> **DATA TO USE**
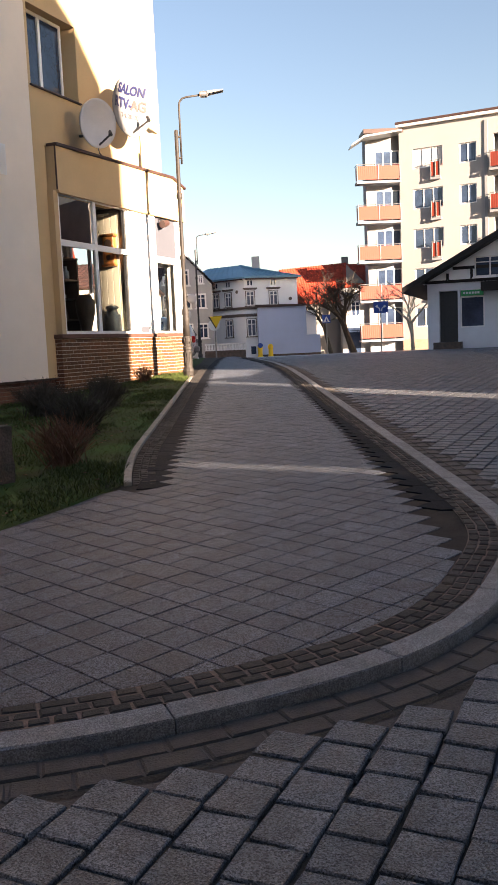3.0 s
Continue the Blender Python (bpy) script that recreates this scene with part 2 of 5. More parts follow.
def lathe(bm, profile, n=16, centre=(0, 0, 0), flutes=0.0):
    """A turned shape from (radius, height) pairs."""
    cx, cy, cz = centre
    rings = []
    for r, z in profile:
        rings.append([bm.verts.new((cx + r * (1 - flutes * (k % 2)) * math.cos(2 * math.pi * k / n), cy + r * (1 - flutes * (k % 2)) * math.sin(2 * math.pi * k / n), cz + z)) for k in range(n)])
    for a, b in zip(rings, rings[1:]):
        for k in range(n):
            bm.faces.new((a[k], a[(k + 1) % n], b[(k + 1) % n], b[k]))
    bm.faces.new(rings[0][::-1])
    bm.faces.new(rings[-1])


def prism(bm, outline, y0, y1):
    """An outline of (x, z) pairs drawn out from y0 to y1."""
    a = [bm.verts.new((x, y0, z)) for x, z in outline]
    b = [bm.verts.new((x, y1, z)) for x, z in outline]
    n = len(outline)
    bm.faces.new(a)
    bm.faces.new(b[::-1])
    for i in range(n):
        bm.faces.new((a[i], b[i], b[(i + 1) % n], a[(i + 1) % n]))


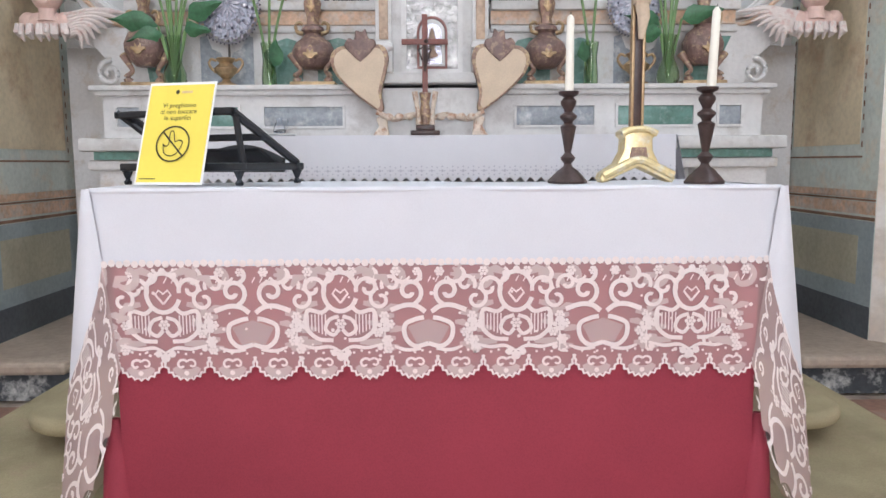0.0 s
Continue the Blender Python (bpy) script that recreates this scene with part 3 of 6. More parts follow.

> **OBJECTIVE**
Print the records word for word and exclude any picture they hold.

> **TASK RESULT**
3.0 s
Continue the Blender Python (bpy) script that recreates this scene with part 2 of 5. More parts follow.
def lathe(bm, profile, n=16, centre=(0, 0, 0), flutes=0.0):
    """A turned shape from (radius, height) pairs."""
    cx, cy, cz = centre
    rings = []
    for r, z in profile:
        rings.append([bm.verts.new((cx + r * (1 - flutes * (k % 2)) * math.cos(2 * math.pi * k / n), cy + r * (1 - flutes * (k % 2)) * math.sin(2 * math.pi * k / n), cz + z)) for k in range(n)])
    for a, b in zip(rings, rings[1:]):
        for k in range(n):
            bm.faces.new((a[k], a[(k + 1) % n], b[(k + 1) % n], b[k]))
    bm.faces.new(rings[0][::-1])
    bm.faces.new(rings[-1])


def prism(bm, outline, y0, y1):
    """An outline of (x, z) pairs drawn out from y0 to y1."""
    a = [bm.verts.new((x, y0, z)) for x, z in outline]
    b = [bm.verts.new((x, y1, z)) for x, z in outline]
    n = len(outline)
    bm.faces.new(a)
    bm.faces.new(b[::-1])
    for i in range(n):
        bm.faces.new((a[i], b[i], b[(i + 1) % n], a[(i + 1) % n]))


0.0 s
Continue the Blender Python (bpy) script that recreates this scene with part 3 of 6. More parts follow.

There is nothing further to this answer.